Pues bien, en efecto había un médico en Sidi-Dris. Luis Hermida Pérez, se llamaba. Hace unos días recibí un correo electrónico. Mi corresponsal, Isabel, oriunda de Galicia, me decía que sus bisabuelos, que habían tenido amistad con él, guardaban una foto de aquel hombre, muerto en plena juventud y cabe presumir que sin descendencia, como la mayoría de aquellos soldados infortunados. Me la adjuntaba al correo. Aquí está:
Para que se vea que no exagero con la vista, es ésta: Confieso que sentí un escalofrío al ver esos ojos mirándome, y que en seguida busqué el libro y en él, el pasaje que acabo de transcribir. Confieso, también, que respiré aliviado al ver que no había puesto en labios del personaje literario que le representa nada deshonroso, ni lo había mostrado como alguien negligente en su oficio. Que tan sólo le había atribuido una desesperanza comprensible y en absoluto censurable, en quien por lo demás seguía al pie del cañón, tratando de salvar las vidas que se le encomendaban.

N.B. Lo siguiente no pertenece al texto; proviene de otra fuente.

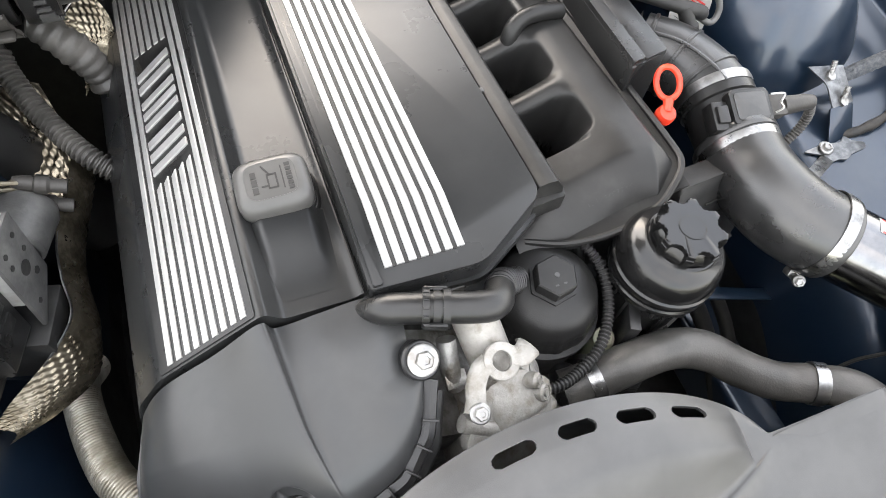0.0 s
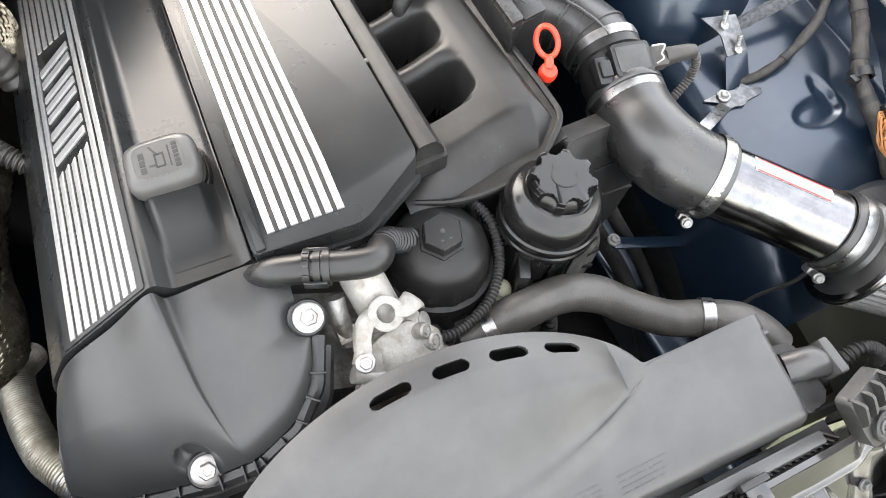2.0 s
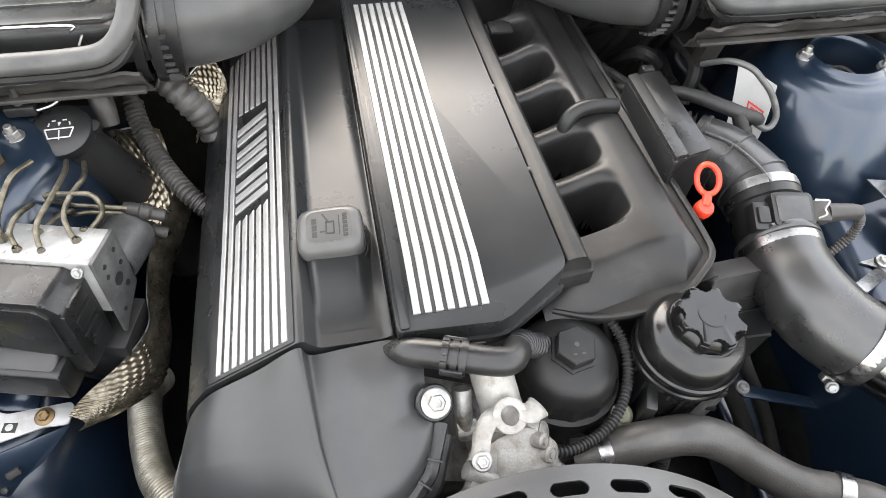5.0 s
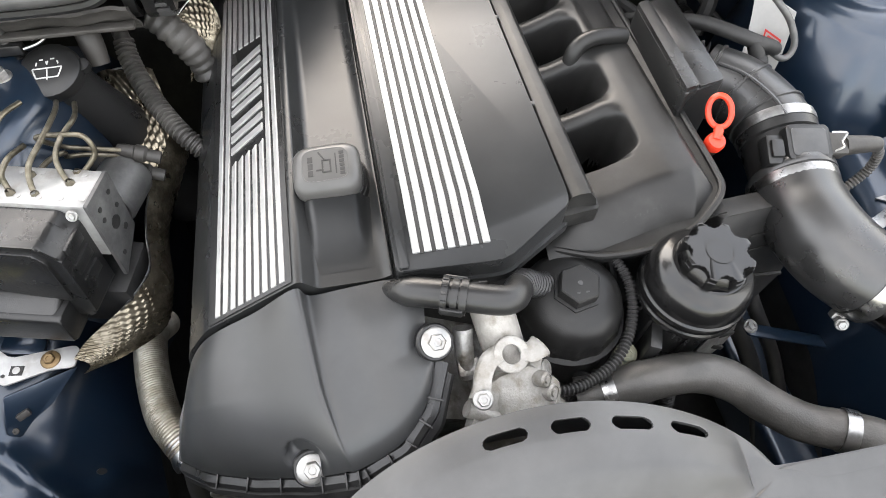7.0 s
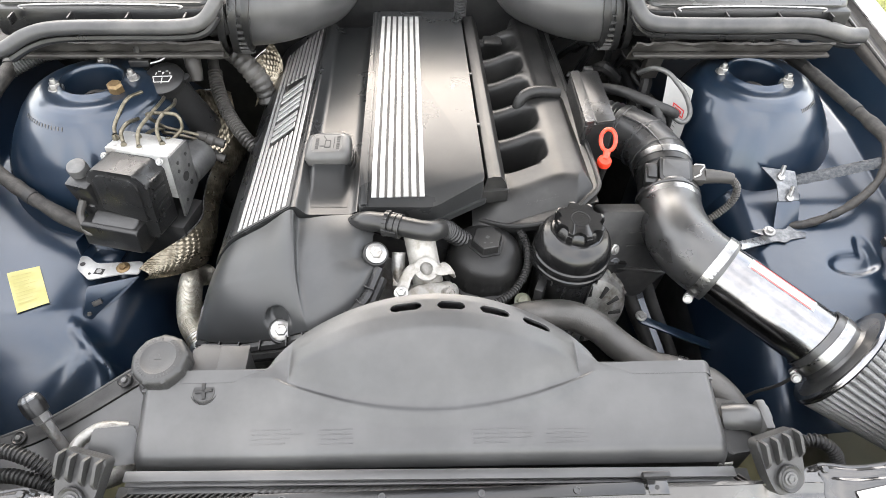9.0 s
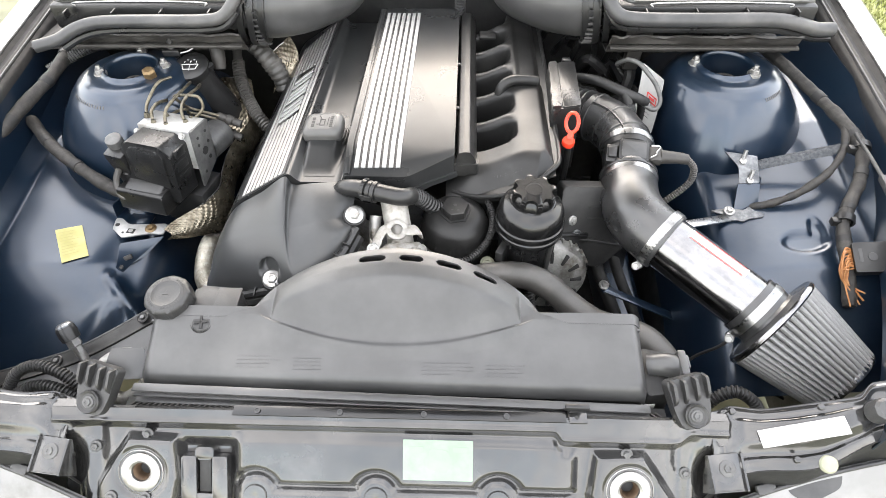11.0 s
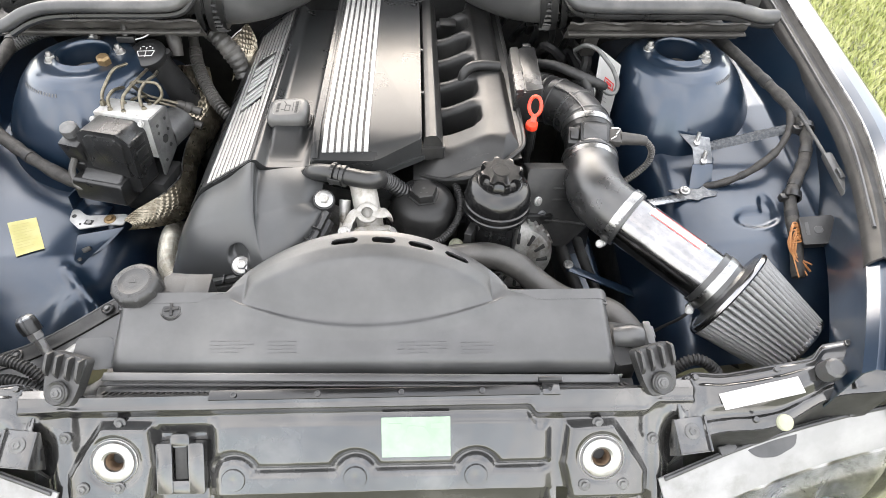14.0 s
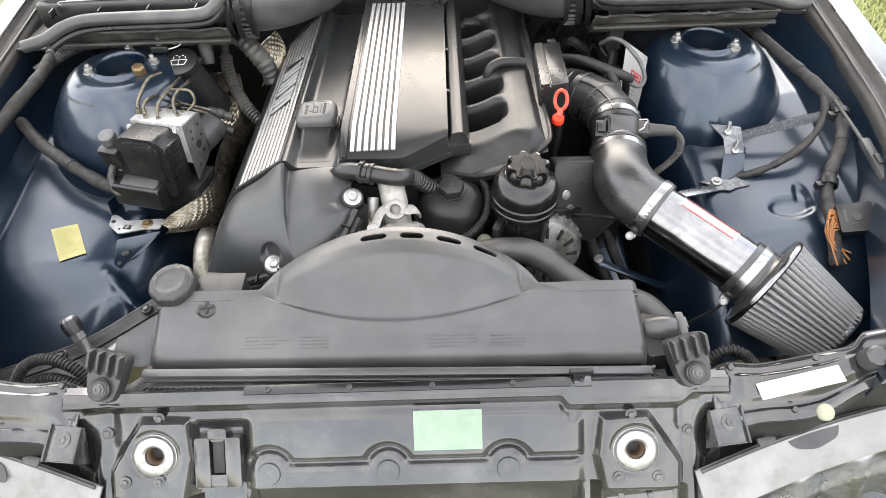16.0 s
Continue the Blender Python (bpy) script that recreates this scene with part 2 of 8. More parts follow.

No quiero ni imaginar qué habría sentido si hubiera sido de otro modo. Porque en esa mirada hay un hombre limpio y de honor. Viéndolo ante mí, me alegra haber escrito aquel libro para reivindicar su nombre y el de todos aquellos soldados perdidos. Y me conmueve que haya venido a través del tiempo a buscarme. Quiero pensar que donde quiera que esté, después de todo lo sufrido, encontró la paz que merecía.